WHAT THE TASK REQUIRES => Images should be left out, and everything else in the listing reproduced exactly.

DATA =>

— BEGIN —

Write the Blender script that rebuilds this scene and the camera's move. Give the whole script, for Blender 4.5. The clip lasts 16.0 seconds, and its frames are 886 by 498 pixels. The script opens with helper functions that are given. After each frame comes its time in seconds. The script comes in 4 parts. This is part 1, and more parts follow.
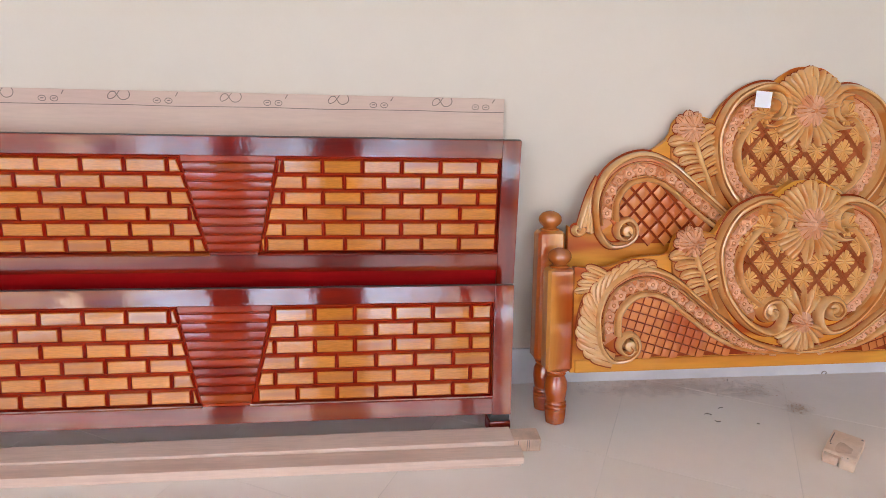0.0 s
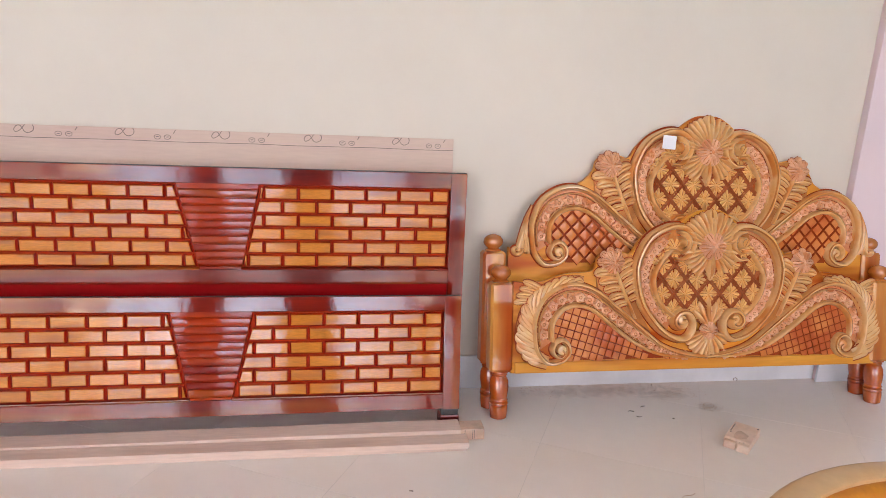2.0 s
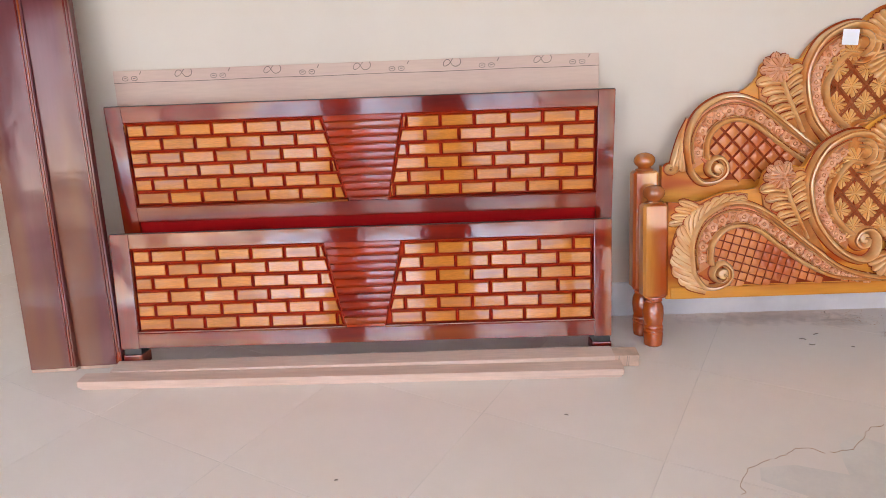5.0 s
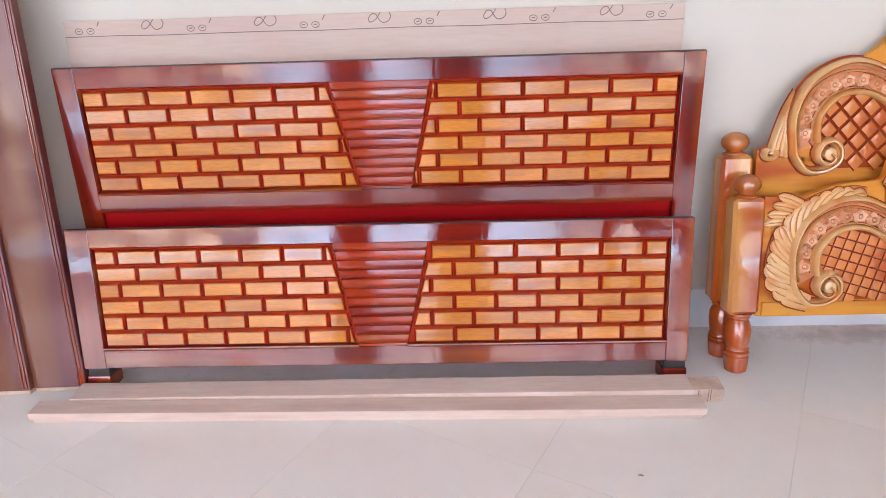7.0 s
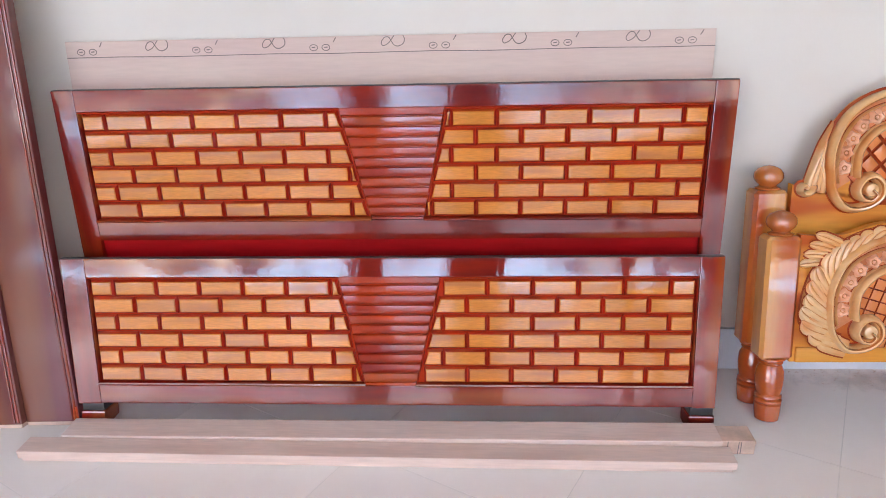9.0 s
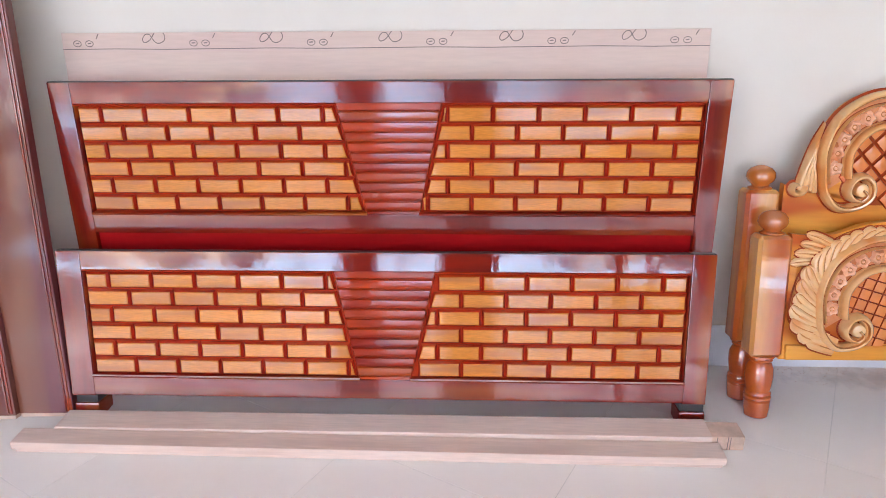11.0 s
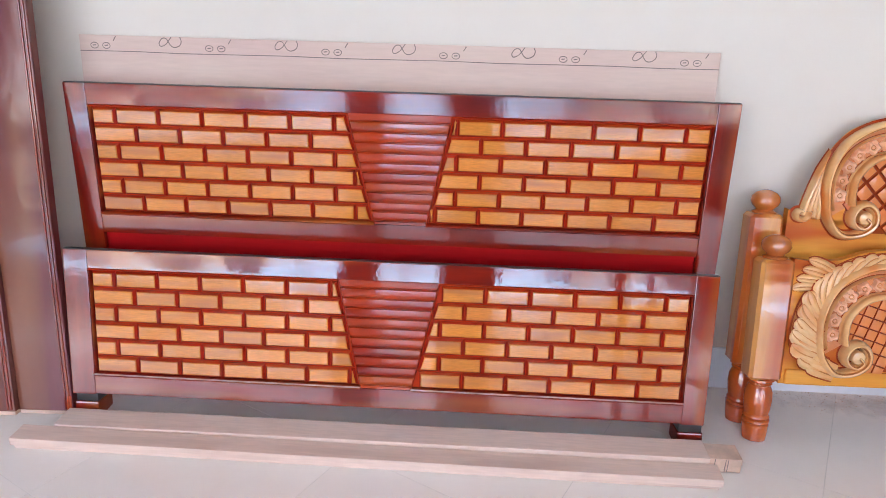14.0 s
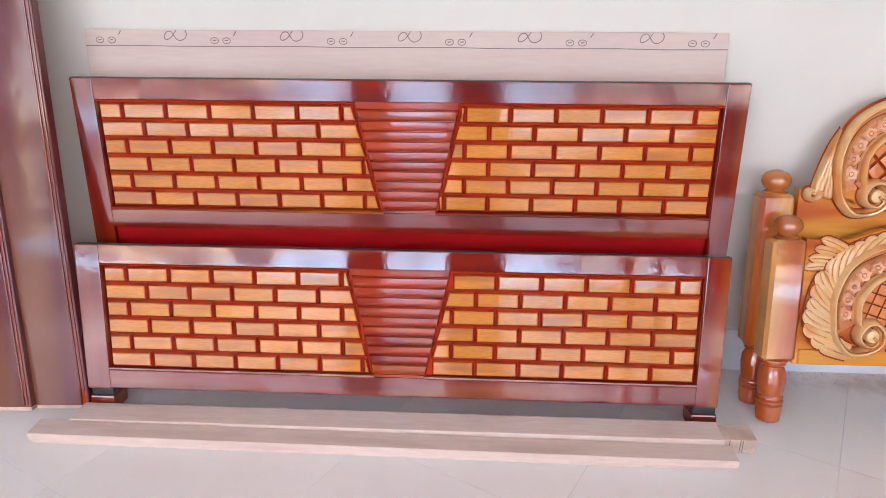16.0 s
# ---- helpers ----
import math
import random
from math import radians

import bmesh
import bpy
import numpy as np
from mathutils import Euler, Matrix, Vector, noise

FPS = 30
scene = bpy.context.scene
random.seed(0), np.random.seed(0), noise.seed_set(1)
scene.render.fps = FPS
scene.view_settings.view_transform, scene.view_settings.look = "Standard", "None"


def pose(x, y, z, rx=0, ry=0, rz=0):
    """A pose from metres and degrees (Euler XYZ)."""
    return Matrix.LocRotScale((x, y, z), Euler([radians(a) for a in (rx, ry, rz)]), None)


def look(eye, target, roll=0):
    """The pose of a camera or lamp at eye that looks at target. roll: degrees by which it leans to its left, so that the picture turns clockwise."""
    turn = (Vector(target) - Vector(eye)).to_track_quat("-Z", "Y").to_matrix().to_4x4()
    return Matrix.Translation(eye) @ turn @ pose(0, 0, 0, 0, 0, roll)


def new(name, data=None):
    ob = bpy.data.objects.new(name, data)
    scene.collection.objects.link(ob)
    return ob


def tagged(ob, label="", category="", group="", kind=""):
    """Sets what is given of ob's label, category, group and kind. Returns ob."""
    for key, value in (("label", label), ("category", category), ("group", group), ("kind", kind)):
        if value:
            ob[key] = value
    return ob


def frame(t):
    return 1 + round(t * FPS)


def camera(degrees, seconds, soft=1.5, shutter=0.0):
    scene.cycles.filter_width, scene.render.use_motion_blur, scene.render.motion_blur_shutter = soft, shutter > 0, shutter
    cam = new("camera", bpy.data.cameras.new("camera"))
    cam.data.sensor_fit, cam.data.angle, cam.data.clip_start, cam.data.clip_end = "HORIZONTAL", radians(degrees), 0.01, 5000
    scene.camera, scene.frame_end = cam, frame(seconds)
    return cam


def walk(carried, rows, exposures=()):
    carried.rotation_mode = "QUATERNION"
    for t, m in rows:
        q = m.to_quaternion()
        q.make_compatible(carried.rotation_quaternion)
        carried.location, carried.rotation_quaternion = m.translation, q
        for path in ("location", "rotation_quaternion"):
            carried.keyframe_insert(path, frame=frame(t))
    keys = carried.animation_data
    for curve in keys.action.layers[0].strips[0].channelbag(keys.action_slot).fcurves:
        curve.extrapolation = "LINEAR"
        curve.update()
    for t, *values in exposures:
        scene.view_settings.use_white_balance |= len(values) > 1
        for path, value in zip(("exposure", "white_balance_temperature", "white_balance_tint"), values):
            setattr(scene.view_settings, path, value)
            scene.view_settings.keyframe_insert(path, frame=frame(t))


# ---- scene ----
cam = camera(66.3, 16.0, soft=0.75)
PATH = [
    (0, (0.075, 0.464, 1.333), (0.331, 2.347, 0.71), 2.1),
    (0.5, (0.141, 0.322, 1.336), (0.295, 2.227, 0.745), 2.5),
    (1, (0.164, 0.215, 1.367), (0.359, 2.115, 0.772), 1.6),
    (1.5, (0.095, 0.108, 1.345), (0.368, 2.01, 0.792), 1.8),
    (2, (0.076, 0.049, 1.338), (0.416, 1.959, 0.854), 2.9),
    (2.5, (0.065, 0.029, 1.342), (0.413, 1.941, 0.868), 2.9),
    (3, (0.065, 0.03, 1.343), (0.391, 1.941, 0.85), 2.7),
    (3.5, (0.053, 0.033, 1.338), (0.285, 1.95, 0.819), 2.2),
    (4, (0.051, -0.002, 1.33), (0.191, 1.916, 0.78), 1.5),
    (4.5, (0.036, -0.009, 1.305), (0.139, 1.911, 0.756), 1.0),
    (4.9, (0.035, 0.033, 1.265), (0.026, 1.93, 0.63), -1.4),
    (5, (0.026, 0.089, 1.259), (-0.021, 1.98, 0.61), -2.3),
    (5.2, (0.053, 0.163, 1.275), (-0.093, 2.052, 0.636), -2.3),
    (7.3, (-0.088, 0.686, 1.244), (-0.149, 2.521, 0.449), -1.9),
    (7.5, (-0.083, 0.71, 1.247), (-0.175, 2.549, 0.467), -1.6),
    (8, (-0.076, 0.753, 1.267), (-0.156, 2.605, 0.516), -0.8),
    (8.5, (-0.078, 0.766, 1.263), (-0.172, 2.619, 0.516), -1.0),
    (9, (-0.08, 0.766, 1.262), (-0.187, 2.617, 0.512), -1.5),
    (11.3, (-0.089, 0.749, 1.267), (-0.167, 2.596, 0.504), -0.4),
    (11.5, (-0.09, 0.745, 1.26), (-0.173, 2.595, 0.504), -0.0),
    (12, (-0.101, 0.74, 1.266), (-0.186, 2.595, 0.524), 0.4),
    (12.5, (-0.097, 0.74, 1.269), (-0.161, 2.602, 0.542), 1.0),
    (13, (-0.098, 0.74, 1.272), (-0.176, 2.602, 0.544), 1.2),
    (13.5, (-0.104, 0.74, 1.269), (-0.189, 2.602, 0.543), 1.1),
    (14, (-0.106, 0.74, 1.27), (-0.188, 2.601, 0.542), 1.5),
    (14.5, (-0.115, 0.74, 1.259), (-0.218, 2.59, 0.506), 0.0),
    (15, (-0.111, 0.74, 1.256), (-0.207, 2.589, 0.499), -0.5),
    (15.5, (-0.117, 0.738, 1.259), (-0.215, 2.585, 0.498), -0.2),
    (16, (-0.121, 0.737, 1.261), (-0.217, 2.587, 0.507), 0.1),
]
EXPOSURES = [(0.0, 3.40, 11800, 37), (0.5, 3.41, 11800, 37), (1.1, 3.45, 11900, 38), (5.0, 3.45, 11900, 38), (7.5, 3.75, 9600, 34), (8.0, 3.74, 9600, 34), (8.5, 3.67, 9500, 34), (9.0, 3.64, 9500, 34),
             (11.5, 3.74, 9600, 34), (12.5, 3.68, 9500, 34), (14.0, 3.68, 9500, 34), (14.5, 3.67, 9500, 34), (15.2, 3.73, 9700, 34), (16.0, 3.75, 9700, 34)]
walk(cam, [(t, look(eye, target, roll)) for t, eye, target, roll in PATH], EXPOSURES)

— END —

COMPLETED EXERCISE =>
Write the Blender script that rebuilds this scene and the camera's move. Give the whole script, for Blender 4.5. The clip lasts 16.0 seconds, and its frames are 886 by 498 pixels. The script opens with helper functions that are given. After each frame comes its time in seconds. The script comes in 4 parts. This is part 1, and more parts follow.
0.0 s
2.0 s
5.0 s
7.0 s
9.0 s
11.0 s
14.0 s
16.0 s
# ---- helpers ----
import math
import random
from math import radians

import bmesh
import bpy
import numpy as np
from mathutils import Euler, Matrix, Vector, noise

FPS = 30
scene = bpy.context.scene
random.seed(0), np.random.seed(0), noise.seed_set(1)
scene.render.fps = FPS
scene.view_settings.view_transform, scene.view_settings.look = "Standard", "None"


def pose(x, y, z, rx=0, ry=0, rz=0):
    """A pose from metres and degrees (Euler XYZ)."""
    return Matrix.LocRotScale((x, y, z), Euler([radians(a) for a in (rx, ry, rz)]), None)


def look(eye, target, roll=0):
    """The pose of a camera or lamp at eye that looks at target. roll: degrees by which it leans to its left, so that the picture turns clockwise."""
    turn = (Vector(target) - Vector(eye)).to_track_quat("-Z", "Y").to_matrix().to_4x4()
    return Matrix.Translation(eye) @ turn @ pose(0, 0, 0, 0, 0, roll)


def new(name, data=None):
    ob = bpy.data.objects.new(name, data)
    scene.collection.objects.link(ob)
    return ob


def tagged(ob, label="", category="", group="", kind=""):
    """Sets what is given of ob's label, category, group and kind. Returns ob."""
    for key, value in (("label", label), ("category", category), ("group", group), ("kind", kind)):
        if value:
            ob[key] = value
    return ob


def frame(t):
    return 1 + round(t * FPS)


def camera(degrees, seconds, soft=1.5, shutter=0.0):
    scene.cycles.filter_width, scene.render.use_motion_blur, scene.render.motion_blur_shutter = soft, shutter > 0, shutter
    cam = new("camera", bpy.data.cameras.new("camera"))
    cam.data.sensor_fit, cam.data.angle, cam.data.clip_start, cam.data.clip_end = "HORIZONTAL", radians(degrees), 0.01, 5000
    scene.camera, scene.frame_end = cam, frame(seconds)
    return cam


def walk(carried, rows, exposures=()):
    carried.rotation_mode = "QUATERNION"
    for t, m in rows:
        q = m.to_quaternion()
        q.make_compatible(carried.rotation_quaternion)
        carried.location, carried.rotation_quaternion = m.translation, q
        for path in ("location", "rotation_quaternion"):
            carried.keyframe_insert(path, frame=frame(t))
    keys = carried.animation_data
    for curve in keys.action.layers[0].strips[0].channelbag(keys.action_slot).fcurves:
        curve.extrapolation = "LINEAR"
        curve.update()
    for t, *values in exposures:
        scene.view_settings.use_white_balance |= len(values) > 1
        for path, value in zip(("exposure", "white_balance_temperature", "white_balance_tint"), values):
            setattr(scene.view_settings, path, value)
            scene.view_settings.keyframe_insert(path, frame=frame(t))


# ---- scene ----
cam = camera(66.3, 16.0, soft=0.75)
PATH = [
    (0, (0.075, 0.464, 1.333), (0.331, 2.347, 0.71), 2.1),
    (0.5, (0.141, 0.322, 1.336), (0.295, 2.227, 0.745), 2.5),
    (1, (0.164, 0.215, 1.367), (0.359, 2.115, 0.772), 1.6),
    (1.5, (0.095, 0.108, 1.345), (0.368, 2.01, 0.792), 1.8),
    (2, (0.076, 0.049, 1.338), (0.416, 1.959, 0.854), 2.9),
    (2.5, (0.065, 0.029, 1.342), (0.413, 1.941, 0.868), 2.9),
    (3, (0.065, 0.03, 1.343), (0.391, 1.941, 0.85), 2.7),
    (3.5, (0.053, 0.033, 1.338), (0.285, 1.95, 0.819), 2.2),
    (4, (0.051, -0.002, 1.33), (0.191, 1.916, 0.78), 1.5),
    (4.5, (0.036, -0.009, 1.305), (0.139, 1.911, 0.756), 1.0),
    (4.9, (0.035, 0.033, 1.265), (0.026, 1.93, 0.63), -1.4),
    (5, (0.026, 0.089, 1.259), (-0.021, 1.98, 0.61), -2.3),
    (5.2, (0.053, 0.163, 1.275), (-0.093, 2.052, 0.636), -2.3),
    (7.3, (-0.088, 0.686, 1.244), (-0.149, 2.521, 0.449), -1.9),
    (7.5, (-0.083, 0.71, 1.247), (-0.175, 2.549, 0.467), -1.6),
    (8, (-0.076, 0.753, 1.267), (-0.156, 2.605, 0.516), -0.8),
    (8.5, (-0.078, 0.766, 1.263), (-0.172, 2.619, 0.516), -1.0),
    (9, (-0.08, 0.766, 1.262), (-0.187, 2.617, 0.512), -1.5),
    (11.3, (-0.089, 0.749, 1.267), (-0.167, 2.596, 0.504), -0.4),
    (11.5, (-0.09, 0.745, 1.26), (-0.173, 2.595, 0.504), -0.0),
    (12, (-0.101, 0.74, 1.266), (-0.186, 2.595, 0.524), 0.4),
    (12.5, (-0.097, 0.74, 1.269), (-0.161, 2.602, 0.542), 1.0),
    (13, (-0.098, 0.74, 1.272), (-0.176, 2.602, 0.544), 1.2),
    (13.5, (-0.104, 0.74, 1.269), (-0.189, 2.602, 0.543), 1.1),
    (14, (-0.106, 0.74, 1.27), (-0.188, 2.601, 0.542), 1.5),
    (14.5, (-0.115, 0.74, 1.259), (-0.218, 2.59, 0.506), 0.0),
    (15, (-0.111, 0.74, 1.256), (-0.207, 2.589, 0.499), -0.5),
    (15.5, (-0.117, 0.738, 1.259), (-0.215, 2.585, 0.498), -0.2),
    (16, (-0.121, 0.737, 1.261), (-0.217, 2.587, 0.507), 0.1),
]
EXPOSURES = [(0.0, 3.40, 11800, 37), (0.5, 3.41, 11800, 37), (1.1, 3.45, 11900, 38), (5.0, 3.45, 11900, 38), (7.5, 3.75, 9600, 34), (8.0, 3.74, 9600, 34), (8.5, 3.67, 9500, 34), (9.0, 3.64, 9500, 34),
             (11.5, 3.74, 9600, 34), (12.5, 3.68, 9500, 34), (14.0, 3.68, 9500, 34), (14.5, 3.67, 9500, 34), (15.2, 3.73, 9700, 34), (16.0, 3.75, 9700, 34)]
walk(cam, [(t, look(eye, target, roll)) for t, eye, target, roll in PATH], EXPOSURES)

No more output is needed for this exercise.